1335851549 ['creator', 'friends', 'is_backing', 'is_starred', 'permissions', 'source_url', 'usd_type']

860973294 ['creator', 'friends', 'is_backing', 'is_starred', 'permissions', 'source_url', 'usd_type']

938836477 ['creator', 'friends', 'is_backing', 'is_starred', 'permissions', 'source_url', 'usd_type']

1531898946 ['creator', 'friends', 'is_backing', 'is_starred', 'permissions', 'source_url', 'usd_type']

1883785497 ['creator', 'friends', 'is_backing', 'is_starred', 'permissions', 'source_url', 'usd_type']

1637278787 ['converted_pledged_amount', 'creator', 'current_currency', 'fx_rate', 'source_url', 'urls']

1792982088 ['creator', 'friends', 'is_backing', 'is_starred', 'permissions', 'source_url', 'usd_type']

650550348 ['creator', 'friends', 'is_backing', 'is_starred', 'permissions', 'source_url']
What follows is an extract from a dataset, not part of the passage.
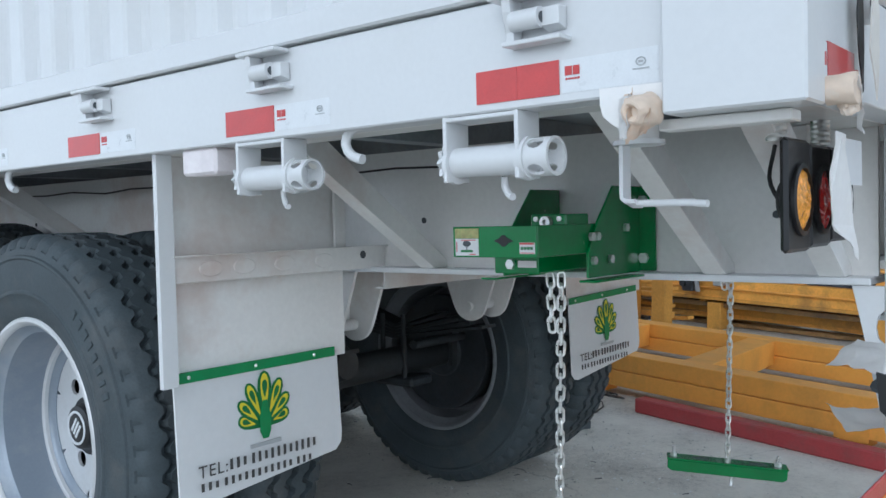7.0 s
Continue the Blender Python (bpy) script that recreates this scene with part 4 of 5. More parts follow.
def make_flap(x0, bright):
    """Mudflap hung from a plate, with the maker's bird emblem and two printed lines."""
    y = 1.44
    w = 0.53
    fl = part("mud_flap", prism([(x0, 0.735), (x0 + w, 0.735), (x0 + w + 0.012, 0.50), (x0 + w + 0.008, 0.475), (x0 + w - 0.012, 0.455), (x0 + 0.05, 0.412), (x0 + 0.025, 0.418), (x0 + 0.008, 0.44)], "y", y, y + 0.006, bevel=0.001), FLAP, trailer, "white plastic mudflap with a green strip and bird emblem")
    part("flap_board", box(x0, x0 + w + 0.04, y + 0.008, y + 0.012, 0.72, 1.262, 0.001), CHASSIS, fl, "grey-white flap board")
    part("green_strip", box(x0 + 0.002, x0 + w - 0.012, y - 0.005, y, 0.722, 0.748, 0.001), GREENSTRIP, fl, "green clamping strip")
    for k in range(3):
        part("strip_rivet", lathe([(0.0, 0.006), (-0.004, 0.003), (-0.005, 0.0)], 8, "y"), ZINC, fl, "", pose(x0 + 0.04 + 0.2 * k, y - 0.004, 0.735))
    cx, cz = x0 + 0.265, 0.572
    yy = [y - 0.0012]

    def layer(nm, poly, mat):
        yy[0] -= 0.00025
        part(nm, prism(poly, "y", yy[0], yy[0] + 0.0012), mat, fl)

    def petal(ang, r0, length, width, nm, mat):
        ca, sa = math.cos(ang), math.sin(ang)
        pts = []
        for k in range(16):
            a = 2 * math.pi * k / 16
            u, v = r0 + length * (0.5 - 0.5 * math.cos(a)), width * math.sin(a) * (0.12 + 0.88 * (0.5 - 0.5 * math.cos(a)) ** 0.9)
            pts.append((cx + u * sa + v * ca, cz + u * ca - v * sa))
        layer(nm, pts, mat)

    for ang, ln in ((-1.22, 0.088), (1.22, 0.088), (-0.82, 0.112), (0.82, 0.112), (-0.42, 0.132), (0.42, 0.132), (0.0, 0.146)):
        wd = 0.032 if ang == 0 else 0.0265
        petal(ang, 0.0, ln, wd, "emblem_feather", PRINTGREEN)
        petal(ang, 0.03, ln - 0.036, wd * 0.6, "emblem_feather_core", PRINTYELLOW)
        petal(ang, ln * 0.52, ln * 0.32, wd * 0.40, "emblem_feather_eye", PRINTGREEN)
    layer("emblem_body", [(cx + (0.007 + 0.016 * max(0, math.sin(k * math.pi / 10)) ** 2 * (1 if k < 10 else 1)) * s, cz + dz) for k, s, dz in ((0, -1, 0.07), (3, -1, 0.03), (7, -1, -0.01), (9, -1, -0.03), (9, 1, -0.03), (7, 1, -0.01), (3, 1, 0.03), (0, 1, 0.07))], GREENSTRIP)
    layer("emblem_line", [(cx - 0.05, cz - 0.048), (cx + 0.05, cz - 0.048), (cx + 0.05, cz - 0.038), (cx - 0.05, cz - 0.038)], FRAME)
    # two lines of print as plain bars
    for z, words, step in ((0.500, (4, 3, 11), 0.0205), (0.462, (3, 11, 3), 0.0205)):
        x = x0 + 0.062
        for wi, count in enumerate(words):
            if z > 0.48 and wi == 0:
                letters("TEL:", 0.043, x - 0.006, yy[0] - 0.0008, z - 0.015, fl)
                x += 0.088
                continue
            for k in range(count):
                tall = (0.0135 if z > 0.48 else 0.010) * (0.8 if k % 4 == 2 else 1)
                layer("print_bar", [(x, z - tall), (x + step * 0.40, z - tall), (x + step * 0.40, z + tall), (x, z + tall)], PRINTBLACK)
                x += step
            x += 0.006
    return fl


fl_left = make_flap(0.072, True)
fl_right = make_flap(1.90, False)
fl_right.matrix_basis = pose(1.90, 1.44, 0.926) @ pose(0, 0, 0, 0, -2, -3) @ pose(-1.94, -1.44, -0.90)


def make_web_details():
    for y, z in ((0.273, 1.092), (1.262, 1.097), (2.3, 1.12), (3.6, 1.12)):
        part("web_hole", lathe([(0.7875, 0.0), (0.7875, 0.0085), (0.7895, 0.0085)], 14, "x"), TRIM, trailer, "", pose(0, y, z))
    rnd = random.Random(31)
    pts = [(0.66 + rnd.uniform(-0.012, 0.012), 0.80 + 0.22 * k, 1.245 - 0.014 * (k % 2) + rnd.uniform(-0.006, 0.006)) for k in range(24)]
    part("wiring_hose", sweep(pts, 0.003, 8), BLACK, trailer, "black hose slung under the deck", None, True)
    part("wiring_hose", sweep([(0.70, 0.80, 1.262), (0.68, 0.82, 1.20), (0.66, 0.88, 1.21), (0.66, 0.95, 1.24)], 0.004, 8), BLACK, trailer, "black hose slung under the deck", None, True)


make_web_details()


def make_flap_brackets():
    part("flap_edge_angle", box(0.024, 0.066, 1.405, 1.411, 0.722, 1.262, 0.001), WHITE, trailer, "white edge angle of the mudguard")
    part("flap_edge_angle", box(0.024, 0.030, 1.411, 1.42, 0.722, 1.262, 0.001), WHITE, trailer)
    # pressed carrier rail with oval embossings
    rail = part("flap_rail", box(0.062, 0.785, 1.415, 1.425, 0.962, 1.026, 0.002), CHASSIS, trailer, "pressed rail carrying the mudflap")
    part("rail_lip", box(0.062, 0.785, 1.40, 1.425, 1.024, 1.028, 0.001), CHASSIS, rail)
    for x in (0.17, 0.27, 0.40, 0.54):
        oval = [(x + 0.034 * math.cos(k * math.pi / 8), 0.994 + 0.020 * math.sin(k * math.pi / 8)) for k in range(16)]
        part("embossing", prism(oval, "y", 1.411, 1.416, bevel=0.002), CHASSIS, rail)
    part("rail_hole", lathe([(1.4135, 0.0), (1.4135, 0.011), (1.4155, 0.011)], 16, "y"), TRIM, rail, "", pose(0.692, 0, 1.003))
    part("flap_stiffener", box(0.60, 0.64, 1.43, 1.44, 1.01, 1.262, 0.001), CHASSIS, trailer)
    part("wood_block", box(0.012, 0.07, 1.165, 1.285, 1.205, 1.262, 0.006), PINKPAPER, trailer, "junction block under the beam wrapped in pinkish paper")
    rail2 = part("flap_rail", box(WIDE - 0.80, WIDE - 0.06, 1.415, 1.425, 0.955, 1.015, 0.002), CHASSIS, trailer)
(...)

1617549428 ['creator', 'friends', 'is_backing', 'is_starred', 'permissions', '

In that case, only one of the rows with the same `id` entry need to be kept. Let us check which `id` entries refer to rows differing in further values:

In [None]:
# ...

Remove data points whose `state` entry is `canceled` or `suspended`. In `state`, replace `live` by `successful` if `converted_pledged_amount` >= `goal`, and drop all other data points marked as `live`:

Remaining questions:
- Relation between currency and current_currency
- What to do with location? Extract cities and try to assign some score to each? To test this, extract a few big cities and check for correlation with target.